Anyway, looking through the four drafts from 2008 to 2011: Anderson went 21st. Leonard went 15th. Hayward: ninth. Butler: 30th. Earl Clark: 14th. Chase Budinger: 44th. Klay Thompson: 11th. Chandler Parsons: 38th. Paul George: 10th. Wayne Ellington: 28th. Lance Stephenson: 40th. Danny Green: 46th. Nic Batum: 25th. Brandon Rush (out for the year, but still): 13th. I just listed 14 guys who could help anyone's 2013 playoff rotation if they were healthy; all make 3s except for Stephenson, and NONE were drafted in the top eight. Meanwhile, you have Toronto shelling out $23.1 million next year just for Gay and Landry Fields. Maybe it should use its fancy camera technology to capture the motions of a smart GM.
21. Tony Parker
Brilliant offensive player, perennial borderline MVP candidate, phenomenal contract bargain (making just $37.5 million total for this season and the next two), future Hall of Famer, crucial piece for a possible finalist … but do you realize he could break a few records before everything's said and done? Amazingly, astoundingly, Tony Parker doesn't turn 31 until next month. He's already played 12 seasons and 872 regular-season games, as well as 153 playoff games and counting. He just submitted his best all-around season — 20.3 points, 7.6 assists, 52 percent shooting, 23.0 PER and .206 win share/per 48 (highest of his career) — and has shown ZERO signs of slipping.

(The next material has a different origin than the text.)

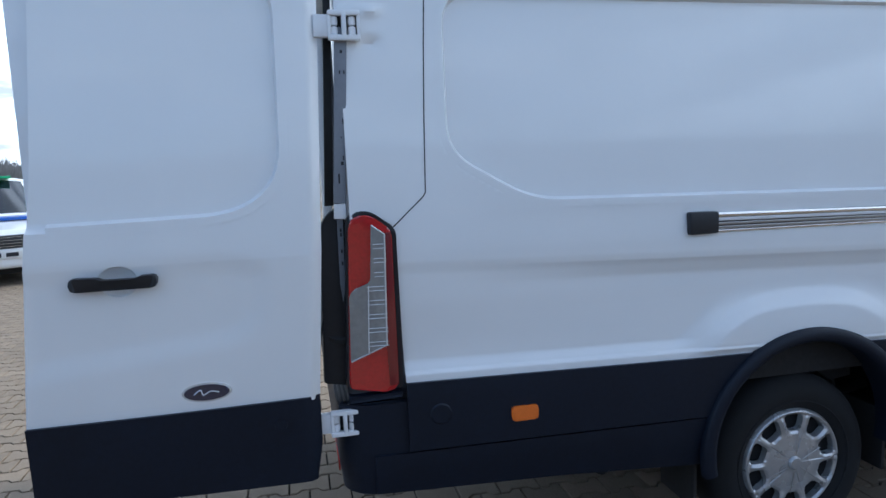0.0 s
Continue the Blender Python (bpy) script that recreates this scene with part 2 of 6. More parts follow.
def ground_material():
    m = material("paved_ground", (0.23, 0.176, 0.123), 0.9)
    n, l = m.node_tree.nodes, m.node_tree.links
    b, co = n["Principled BSDF"], n.new("ShaderNodeTexCoord")
    br = n.new("ShaderNodeTexBrick")
    br.inputs["Scale"].default_value = 1.0
    br.inputs["Brick Width"].default_value, br.inputs["Row Height"].default_value = 0.2, 0.142
    br.inputs["Mortar Size"].default_value = 0.006
    br.inputs["Color1"].default_value, br.inputs["Color2"].default_value = (0.250, 0.192, 0.134, 1), (0.212, 0.163, 0.114, 1)
    br.inputs["Mortar"].default_value = (0.05, 0.045, 0.04, 1)
    l.new(co.outputs["Object"], br.inputs["Vector"])
    ns = n.new("ShaderNodeTexNoise")
    ns.inputs["Scale"].default_value, ns.inputs["Detail"].default_value = 0.7, 7.0
    l.new(co.outputs["Object"], ns.inputs["Vector"])
    mr = n.new("ShaderNodeMapRange")
    mr.inputs["From Min"].default_value, mr.inputs["From Max"].default_value = 0.3, 0.7
    mr.inputs["To Min"].default_value, mr.inputs["To Max"].default_value = 0.8, 1.2
    l.new(ns.outputs["Fac"], mr.inputs["Value"])
    sc = n.new("ShaderNodeVectorMath")
    sc.operation = "SCALE"
    l.new(br.outputs["Color"], sc.inputs[0])
    l.new(mr.outputs[0], sc.inputs["Scale"])
    l.new(sc.outputs[0], b.inputs["Base Color"])
    return m


M_GROUND = ground_material()
M_JOINT = material("joint_sand", (0.022, 0.019, 0.016), 1.0, grain=0.3)


# ---- mesh helpers ----
def finish(name, me, mat, parent=None, label="", angle=35):
    me.materials.append(mat)
    if len(me.polygons):
        me.shade_smooth()
        me.set_sharp_from_angle(angle=radians(angle))
    ob = new(name, me)
    if parent is not None:
        ob.parent = parent
    if label:
        tagged(ob, label)
    return ob


def part(name, bm, mat, parent=None, label="", angle=35):
    me = bpy.data.meshes.new(name)
    bmesh.ops.recalc_face_normals(bm, faces=bm.faces)
    bm.to_mesh(me)
    bm.free()
    return finish(name, me, mat, parent, label, angle)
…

So where does this go? Let's say he plays five more years at this level, or something close: something like 350 regular-season games and 50 playoff games, his usual 18-20 a game with 50 percent shooting, a couple more playoff runs, and all the other Parkerish stuff he does (while avoiding any major injuries). By the end of the 2016-17 season, Parker might have 16 seasons banked, as well as three rings (at least), a Finals MVP (in 2007), 1,200-plus regular-season games (only 33 players have done it), 200-plus playoff games (only six players have done it),10 20,000-plus points (only 42 players have done it) and 7,500-plus assists (only 10 players have done it). By the way …
• Oscar Robertson and Gary Payton are the only members of the 20K/7K Club for career points and assists. That's it. Just Oscar and GP.
• Even after that 16th year, you know Parker will reinvent himself as one of those cagey, Kidd-like role players on a playoff team. So this could keep going and going and going. We'll certainly remember him as the best European guard ever; it's already just about locked up.
• Fast-forward to the 9:02 mark of this clip, and as you're watching it, think of me screaming, "NOOOOOOOOOOOO! NOOOOOOOOOOOOOOOOOOOOOOOOOOOOOOOO!"
2. Spurs fans are really, really, really, really upset with me. They can't believe I bumped Kawhi Leonard to honorable mention. They think I should quit writing this column. They think I might have brain damage. They think I should have sex with myself. And after reexamining it from every angle, they have a right to complain. Every reason that nudged 23-year-old Jimmy Butler into my top 50 could be used for the 21-year-old Leonard, San Antonio's resident DTA (defense, 3s, athleticism) guy. I bumped him to honorable mention because his 3-point shooting went south after the All-Star break (32 percent). I need my DTA guys to make wide-open 3s. But really, Jalen Rose is to blame — he brainwashed me over these past six months to believe any swingman could thrive within that Popovich-Duncan infrastructure. He's probably just jealous that he never played for the Spurs.